El alcalde del agua

Cuando el navío toca tierra, la primera tarea de la tripulación es hacer aguada. Se bota la chalupa y desembarca una cuadrilla de marineros y grumetes, al mando del alcalde del agua, para buscar un pozo o manantial de agua dulce lo más cercano posible a la costa. Después de colmar los barriles vacíos que haya en las bodegas, si hay ocasión, incluso se renueva el agua de los llenos.

En los puertos importantes el agua se encaña hasta el mismo embarcadero para facilitar la aguada. Llegaron a construir fuentes tan monumentales como la que aún subsiste en el Puerto de Santa María, en la plaza hermosamente llamada «De las Galeras Reales», junto al embarcadero fluvial donde sigue amarrando el vaporcillo que lleva a Cádiz, cruzando la bahía. Otra famosa fuente es la del puerto onubense de Palos, donde hicieron aguada los navíos de Colón. Es una sencilla construcción albergada por un templete de ladrillo, hoy en medio de un jardín municipal porque la costa se ha retranqueado y ya no está donde estaba cuando el genovés partió al descubrimiento del Nuevo Mundo.

Después de acomodar la provisión de agua, había que almacenar varias toneladas de equipajes en el espacio sobrante de la bodega, los abundantes repuestos y trebejos necesarios para el mantenimiento y reparo de la nave: las cuerdas, los fardos, las velas de respeto y las herramientas, el material artillero, las armas y los cofres de la tripulación. Con todo esto la capacidad de carga de la bodega quedaba bastante mermada. Entre tan heterogéneo cargamento había que acomodar la despensa del navío. Casi todos los alimentos se encerraban en barriles más pequeños que los del agua: el vinagre, el vino, la manteca, el queso en aceite, la salmuera de carne y de pescado, la galleta o bizcocho. Abajo el aire se adensaba impregnado por los olores de la carga, y con los calores del trópico se volvía sofocante.

En la bodega estaba la despensa muerta. La viva, es decir, los cerdos, las cabras y gallinas que se consumirían durante el viaje, debían acomodarse en cubierta. Pero tampoco allí quedaba mucho espacio para almacenamiento. Una carabela de la época de Colón portaba hasta siete anclas, aunque las más visibles eran las mayores, a ambos lados de la proa, accionadas con un cabrestante. Hacia el centro de la nave había unos armatostes cilíndricos de madera reforzada, las bombas de achique, que aseguraban la evacuación del agua filtrada hasta la sentina.

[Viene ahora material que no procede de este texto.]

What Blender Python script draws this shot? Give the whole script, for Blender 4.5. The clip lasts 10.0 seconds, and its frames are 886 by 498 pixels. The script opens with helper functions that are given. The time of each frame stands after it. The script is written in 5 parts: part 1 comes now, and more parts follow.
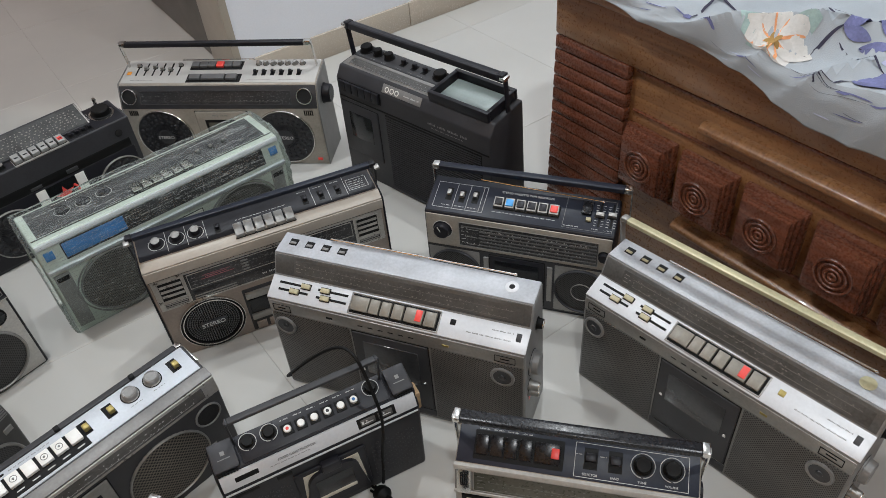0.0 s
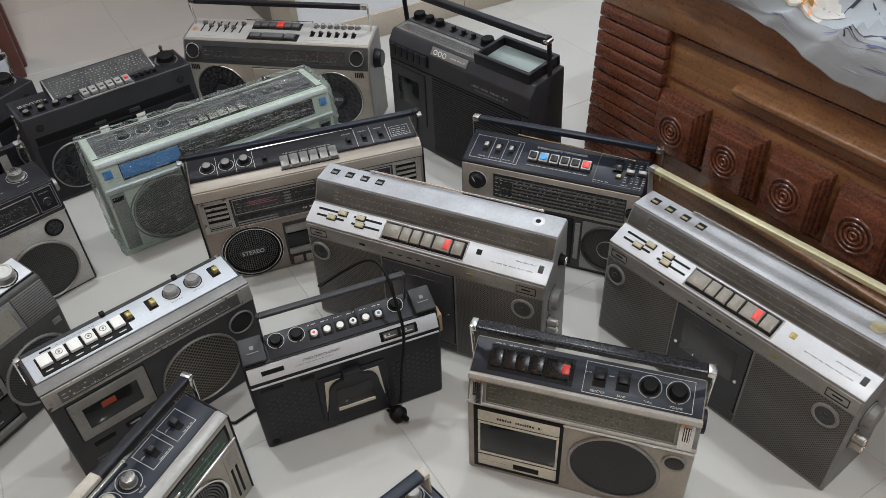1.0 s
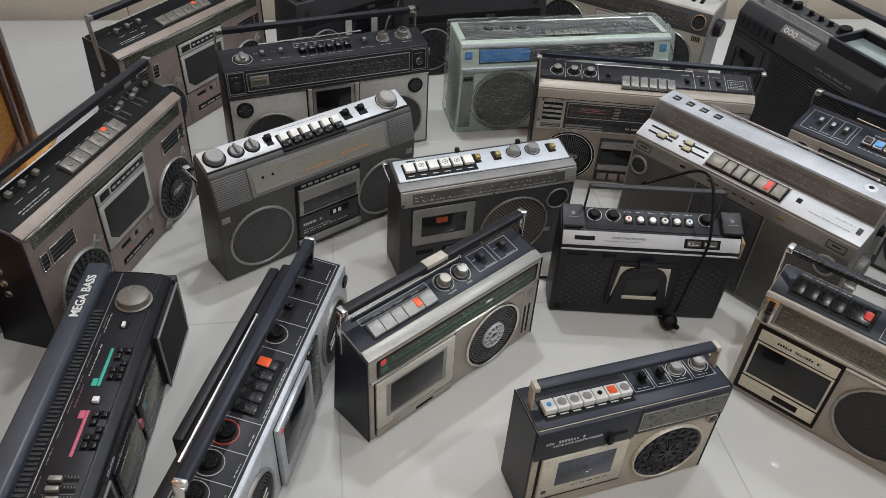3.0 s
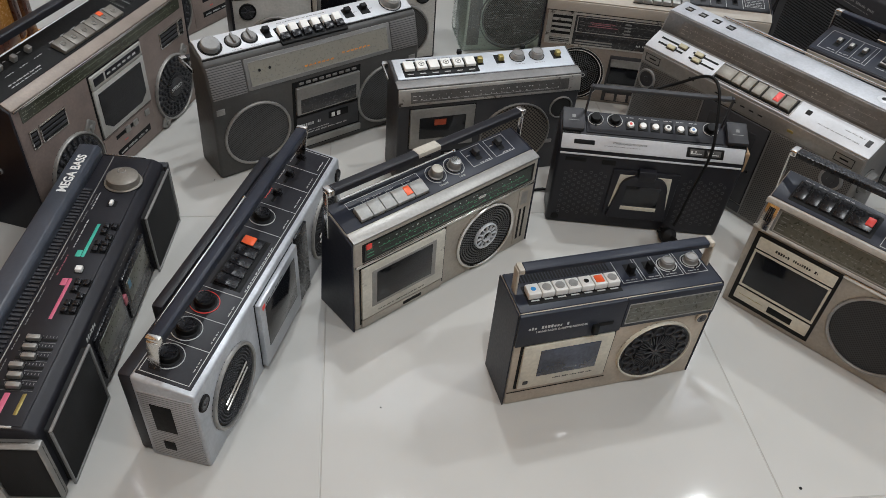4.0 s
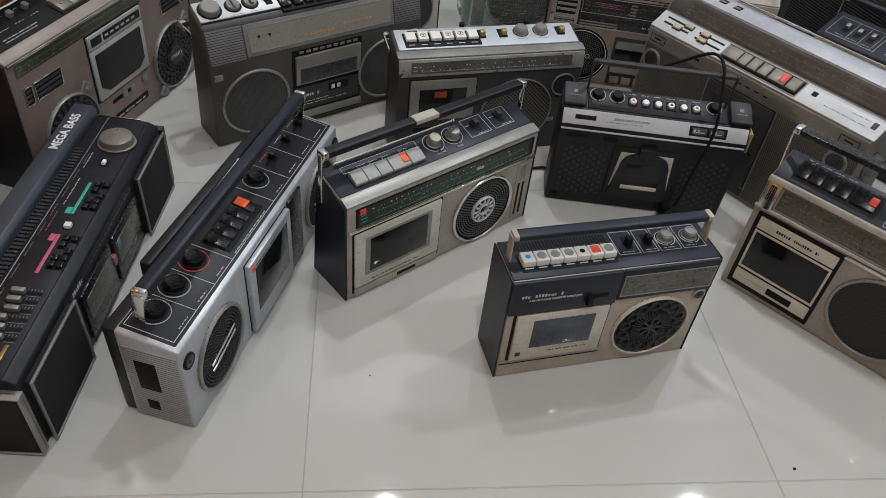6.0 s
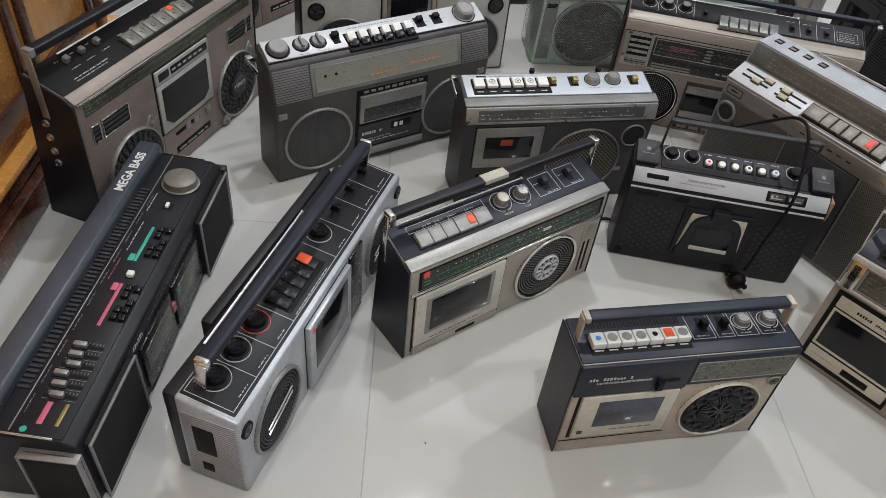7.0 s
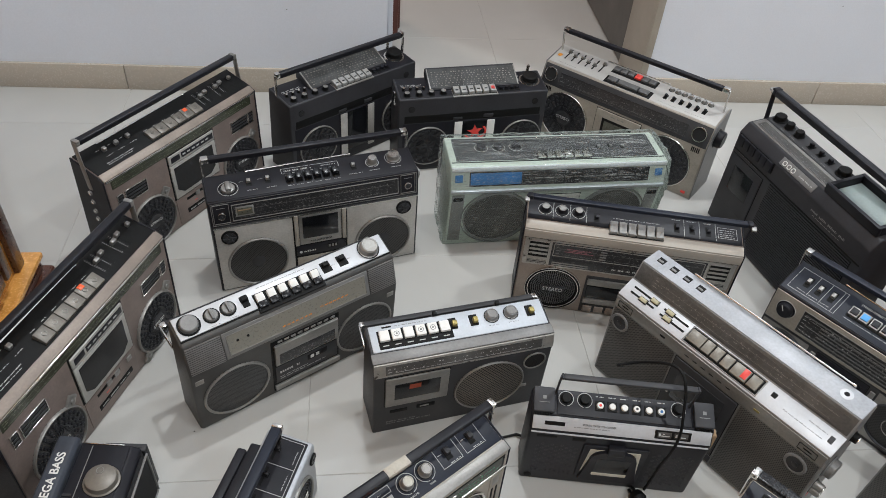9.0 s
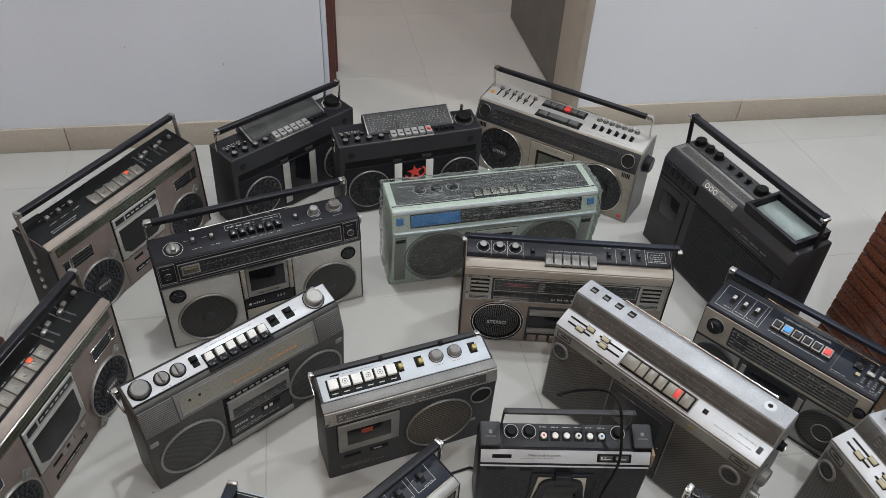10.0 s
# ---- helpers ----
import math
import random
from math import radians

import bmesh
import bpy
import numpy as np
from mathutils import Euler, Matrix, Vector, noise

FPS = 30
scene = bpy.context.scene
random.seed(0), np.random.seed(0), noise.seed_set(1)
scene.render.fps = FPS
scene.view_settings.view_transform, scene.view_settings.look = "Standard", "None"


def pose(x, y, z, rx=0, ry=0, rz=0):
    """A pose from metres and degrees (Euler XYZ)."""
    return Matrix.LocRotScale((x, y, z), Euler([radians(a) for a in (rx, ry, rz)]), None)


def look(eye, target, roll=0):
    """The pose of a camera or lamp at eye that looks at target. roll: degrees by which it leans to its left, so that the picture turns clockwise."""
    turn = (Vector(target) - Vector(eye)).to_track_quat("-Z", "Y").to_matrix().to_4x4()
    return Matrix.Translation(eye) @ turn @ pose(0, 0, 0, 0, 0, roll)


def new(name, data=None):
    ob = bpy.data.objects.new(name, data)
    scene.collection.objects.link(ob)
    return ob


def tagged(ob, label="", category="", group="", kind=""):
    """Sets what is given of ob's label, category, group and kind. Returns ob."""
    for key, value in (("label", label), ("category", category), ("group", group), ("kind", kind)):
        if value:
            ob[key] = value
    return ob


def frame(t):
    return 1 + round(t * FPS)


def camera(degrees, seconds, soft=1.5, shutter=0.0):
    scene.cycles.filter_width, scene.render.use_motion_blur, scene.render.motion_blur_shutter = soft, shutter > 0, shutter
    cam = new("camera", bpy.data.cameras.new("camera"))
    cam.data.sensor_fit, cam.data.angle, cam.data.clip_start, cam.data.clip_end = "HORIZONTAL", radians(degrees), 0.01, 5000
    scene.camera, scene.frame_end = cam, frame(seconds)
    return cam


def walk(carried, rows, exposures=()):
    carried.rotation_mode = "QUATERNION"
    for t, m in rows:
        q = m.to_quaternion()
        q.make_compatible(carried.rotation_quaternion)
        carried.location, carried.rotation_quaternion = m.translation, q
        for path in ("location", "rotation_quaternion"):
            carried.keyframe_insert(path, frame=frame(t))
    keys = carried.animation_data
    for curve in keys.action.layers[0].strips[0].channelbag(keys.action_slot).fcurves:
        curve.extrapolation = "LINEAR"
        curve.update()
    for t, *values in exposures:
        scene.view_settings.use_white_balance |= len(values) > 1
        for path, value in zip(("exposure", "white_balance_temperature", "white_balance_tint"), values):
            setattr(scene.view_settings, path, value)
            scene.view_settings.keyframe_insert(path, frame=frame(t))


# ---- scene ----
cam = camera(61.7, 10.0, soft=0.75)
PATH = [
    (0, (0.086, 0.071, 1.089), (-0.036, 1.567, -0.232), -5.8),
    (0.5, (0.124, -0.005, 1.042), (-0.032, 1.517, -0.246), -5.1),
    (1, (0.103, -0.069, 1.009), (-0.122, 1.464, -0.256), -3.5),
    (1.5, (0.056, -0.144, 0.992), (-0.29, 1.391, -0.243), -1.5),
    (2, (0.026, -0.218, 0.965), (-0.479, 1.289, -0.249), 0.3),
    (2.5, (-0.015, -0.294, 0.943), (-0.655, 1.16, -0.273), 1.2),
    (2.7, (-0.021, -0.325, 0.946), (-0.718, 1.094, -0.279), 1.9),
    (3.8, (0.016, -0.384, 0.874), (-0.687, 0.941, -0.449), 5.0),
    (4, (0.045, -0.384, 0.846), (-0.677, 0.924, -0.484), 4.8),
    (4.5, (0.059, -0.373, 0.822), (-0.635, 0.9, -0.556), 5.0),
    (5, (0.059, -0.364, 0.824), (-0.641, 0.91, -0.549), 4.7),
    (5.2, (0.057, -0.362, 0.83), (-0.641, 0.923, -0.533), 4.9),
    (6.3, (0.067, -0.396, 0.799), (-0.674, 0.899, -0.533), 7.0),
    (6.5, (0.061, -0.381, 0.8), (-0.715, 0.885, -0.539), 6.2),
    (7, (-0.02, -0.345, 0.852), (-0.817, 0.894, -0.5), 6.9),
    (7.5, (-0.093, -0.271, 0.941), (-0.899, 0.957, -0.416), 6.7),
    (8, (-0.115, -0.198, 1.056), (-0.911, 1.052, -0.287), 5.9),
    (8.5, (-0.115, -0.146, 1.163), (-0.874, 1.137, -0.171), 5.6),
    (9, (-0.095, -0.128, 1.215), (-0.815, 1.187, -0.108), 5.1),
    (9.5, (-0.07, -0.123, 1.265), (-0.764, 1.221, -0.044), 4.4),
    (10, (-0.05, -0.119, 1.289), (-0.707, 1.275, 0.014), 3.2),
]
walk(cam, [(t, look(eye, target, roll)) for t, eye, target, roll in PATH], [(0, 0.0), (2.5, 0.03), (4.0, 0.0), (5.0, -0.29), (6.5, -0.23), (7.5, 0.19), (8.5, 0.21), (9.5, -0.05), (10, -0.06)])

# ---- light: round ceiling downlights, closed white room ----
world = bpy.data.worlds.new("world")
world.use_nodes = True
world.node_tree.nodes["Background"].inputs[0].default_value = (0.75, 0.8, 0.9, 1)
world.node_tree.nodes["Background"].inputs[1].default_value = 0.15
scene.world = world
ROOM = pose(0, 0, 0, 0, 0, 37.5)  # the room's own axes: a along the back wall, b towards it
CEILING = 2.7
# first two are known from floor reflections; the other three are added light
LAMPS = [(-0.05, 1.55), (1.55, 1.5), (-0.05, -0.5), (1.55, -0.5), (-0.95, 3.9)]
for a, b in LAMPS:
    lamp = bpy.data.lights.new("downlight_bulb", "AREA")
    lamp.shape, lamp.size, lamp.energy, lamp.color = "DISK", 0.3 if b > 3 else 0.12, 23.6, (1.0, 0.8, 0.7) if b > 3 else (0.912, 0.958, 0.992)
    ob = new("downlight_bulb", lamp)
    ob.matrix_world = ROOM @ pose(a, b, CEILING - 0.012)


# ---- materials ----
def rgb(r, g, b):
    return tuple(((c / 255 + 0.055) / 1.055) ** 2.4 if c > 10 else c / 255 / 12.92 for c in (r, g, b))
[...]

La vida a bordo era muy sacrificada. En el siglo XVI la tripulación mínima exigida para un navío de cien toneladas que hiciera la ruta atlántica ascendía a treinta y una personas: catorce marineros, un artillero, ocho grumetes, tres pajes, despensero, alcalde del agua, contramaestre y capitán. El único espacio relativamente habitable era la chupeta de popa, un reducido camarote sucintamente amueblado con un catre, dos o tres sillas de tijera y una mesa. La tripulación dormía en cubierta, con un lienzo por techo si el tiempo era inclemente. En cuanto comenzaba a amanecer, la campana convocaba a la tripulación. Si había un sacerdote a bordo, la rutina diaria comenzaba por una misa «seca», es decir, sin consagrar, para evitar que un golpe de mar pudiese derramar el vino sacramental. Luego se cantaba la salve y cada cual atendía a sus faenas. A bordo nadie se aburría.

Apenas había un momento para el ocio, fuera de las estancias en puerto. Cuando los marineros no estaban extendiendo o plegando velas, debían regar la cubierta para mantenerla estanca o achicaban el agua acumulada en el fondo de la sentina por los golpes de mar o las filtraciones del casco. Este trajín incesante requería una alimentación sustanciosa. Por eso, después del alcalde de agua, el cargo más importante de la intendencia del navío era el despensero.